→ Given material:

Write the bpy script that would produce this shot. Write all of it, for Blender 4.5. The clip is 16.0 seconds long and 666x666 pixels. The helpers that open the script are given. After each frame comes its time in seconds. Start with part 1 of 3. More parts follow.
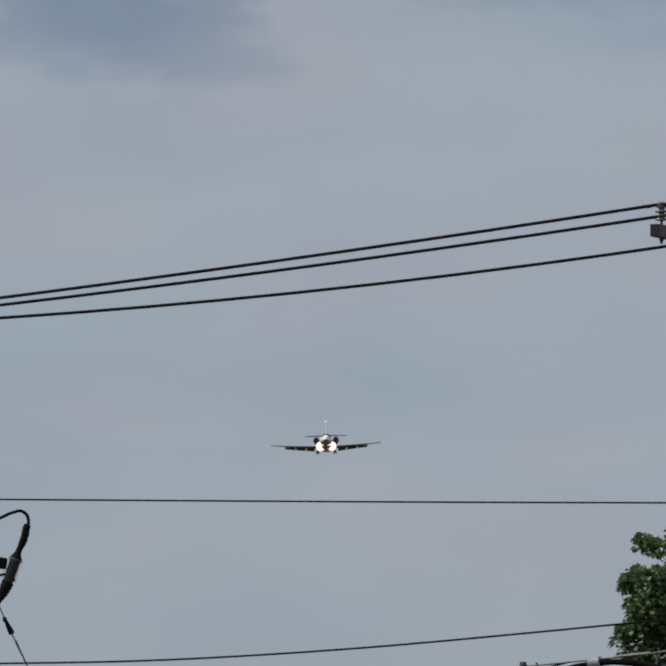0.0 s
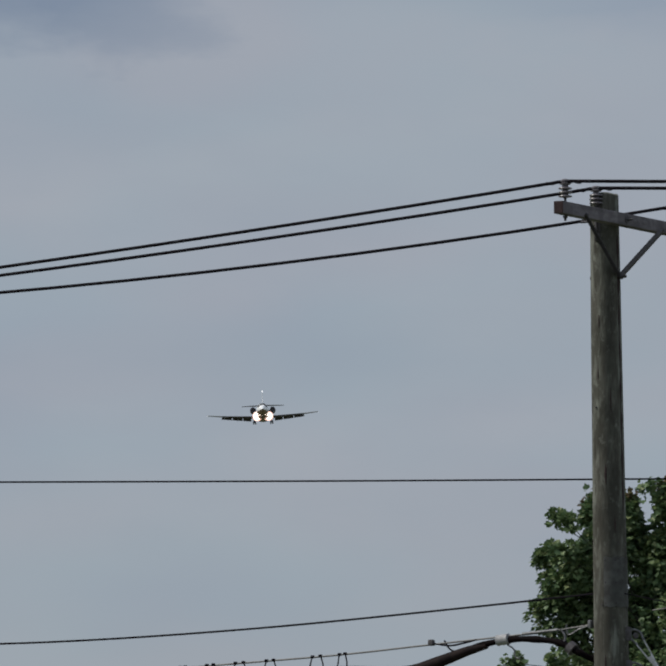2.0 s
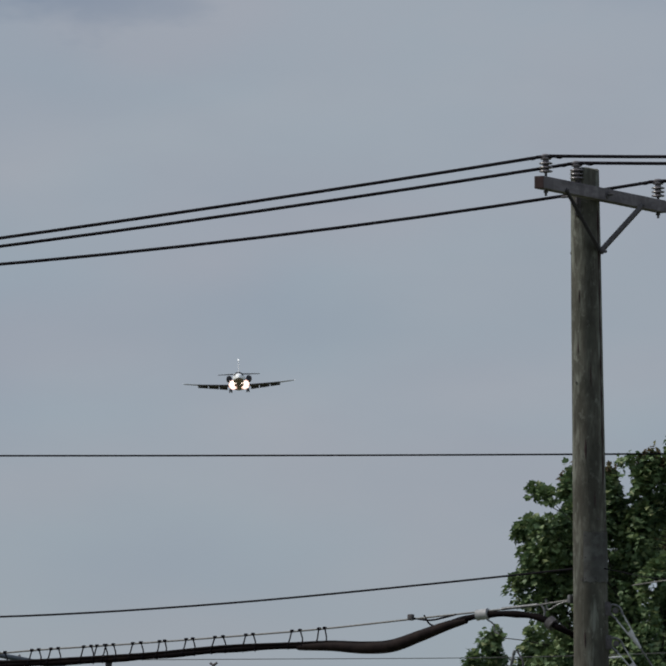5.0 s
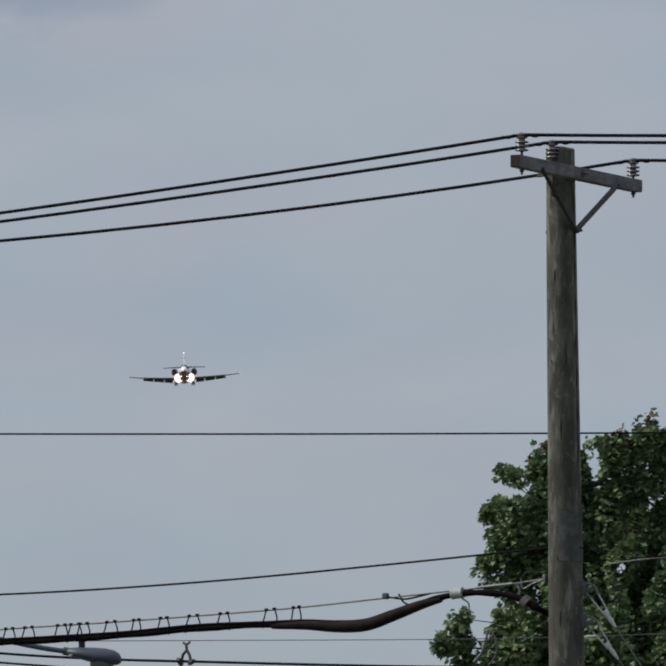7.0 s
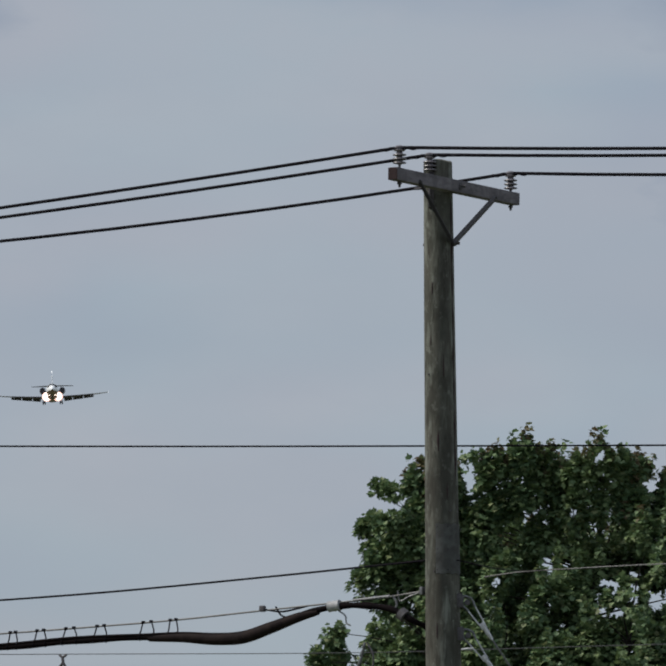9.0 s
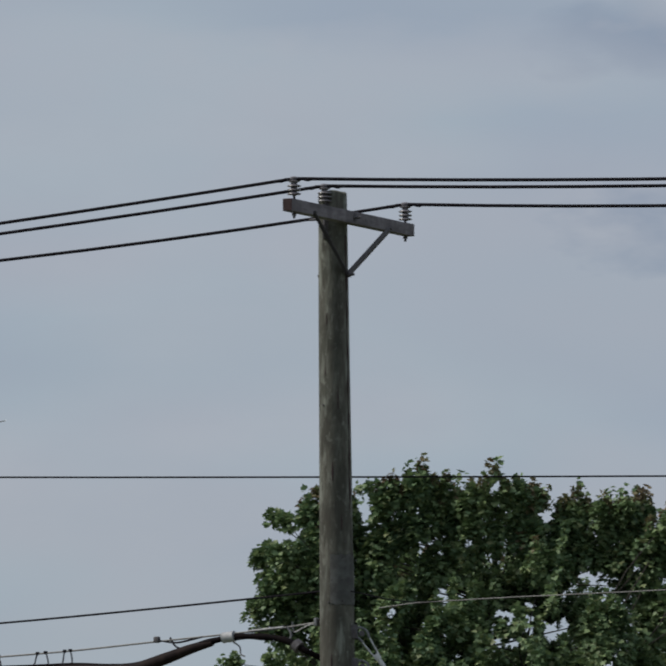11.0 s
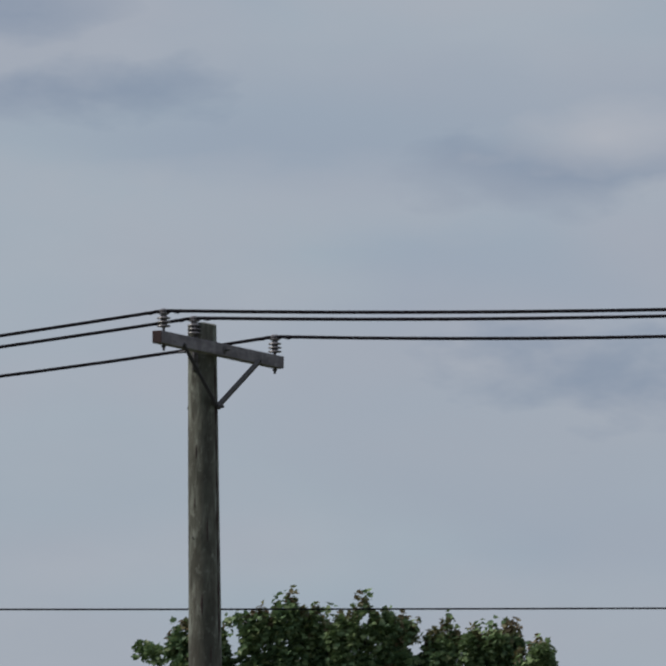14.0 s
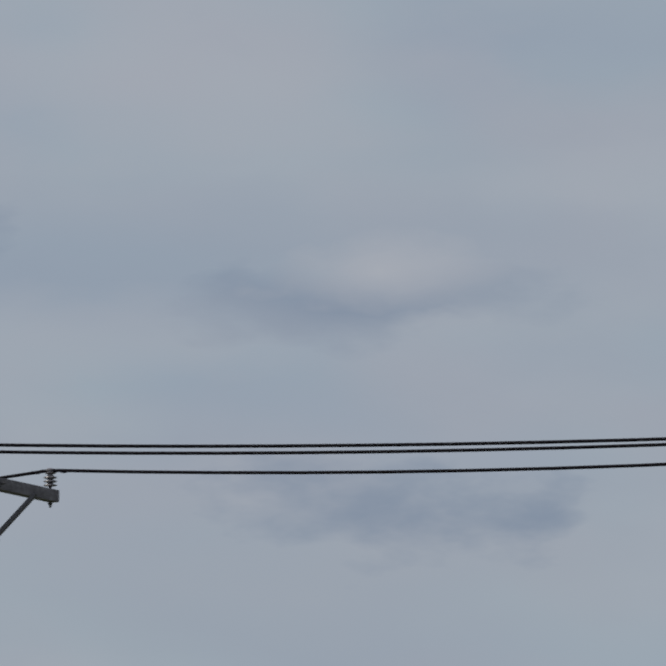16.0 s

→ Short problem: Restate the whole of the material word for word without the pictures.

→ Full solution:
Write the bpy script that would produce this shot. Write all of it, for Blender 4.5. The clip is 16.0 seconds long and 666x666 pixels. The helpers that open the script are given. After each frame comes its time in seconds. Start with part 1 of 3. More parts follow.
0.0 s
2.0 s
5.0 s
7.0 s
9.0 s
11.0 s
14.0 s
16.0 s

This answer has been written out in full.